The effect of slope of the seafloor on the significant variables for multiline spread moorings with composite mooring lines containing both wire rope and chain has been investigated mathematically. A field test of the mooring calculations was conducted using an actual drilling vessel in the Santa Barbara Channel moored over a sloping ocean floor in water 1300 ft deep at the vessel and with anchors in depths of from 1056 to 1494 ft. The tests demonstrated the ability of the calculations to accurately describe the tensions in the tested lines.
Floating drilling vessels use spread mooring systems to limit the horizontal offset from the wellhead that results from environmental forces acting on the vessel. In deep water, a spread mooring pattern may have anchors that are as far as two miles apart. In some areas, the ocean floor slopes sufficiently that the water depth can vary by several hundred feet from one side of a mooring pattern to the other. One such area is the Santa Barbara Channel, where the slope of the ocean floor sometimes exceeds 1200 ft/mile. Conventional mooring calculations for a flat bottom were considered inappropriate for these sloping bottom conditions. A numerical method accounting for a sloping bottom was developed and computer programmed. It accounts for all of the significant variables, such as mooring line tension, suspended line length, horizontal restoring force, and horizontal vessel offset; and it can handle composite mooring lines that contain wire rope and chain.
The equations used to relate the mooringline variables were derived from basic catenary equations.
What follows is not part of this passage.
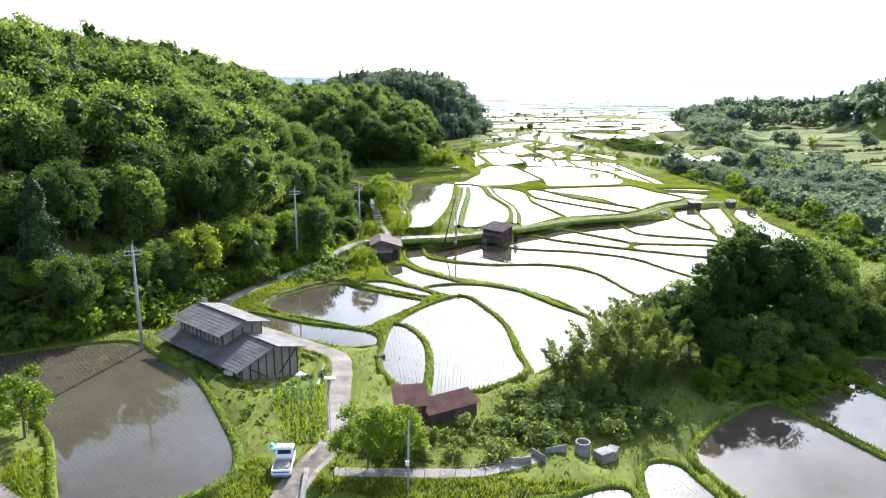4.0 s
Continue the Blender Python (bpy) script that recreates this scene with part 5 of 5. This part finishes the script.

As the tension in a composite line consisting of both wire rope and chain increases, the equations describing the line change when the junction between the wire rope and chain is picked up from the sea floor or when the line becomes completely suspended. The equations were set up in a way that, with proper definition of variables, allows a single equation which is continuous and has continuous derivatives to apply for all ranges of tensions.
Given an initial configuration of the mooring system, the computer finds the restoring force in pounds that will be produced by a prescribed horizontal offset of the vessel. This restoring force is equal to and opposite in direction to the steady environmental force acting on the vessel. The number of mooring lines, the mooring pattern, the initial tensions in the lines, a description of each line, the slope of the ocean bottom or the water depth of each anchor, and the depth at the initial vessel position must be given as input to the program along with the magnitude and direction of specified vessel offsets. As output, the program gives (at each offset) the tension in the most heavily loaded line, the suspended length of that line, the maximum anchor load, and the total restoring force exerted by the mooring system in response to the offsetting environmental force.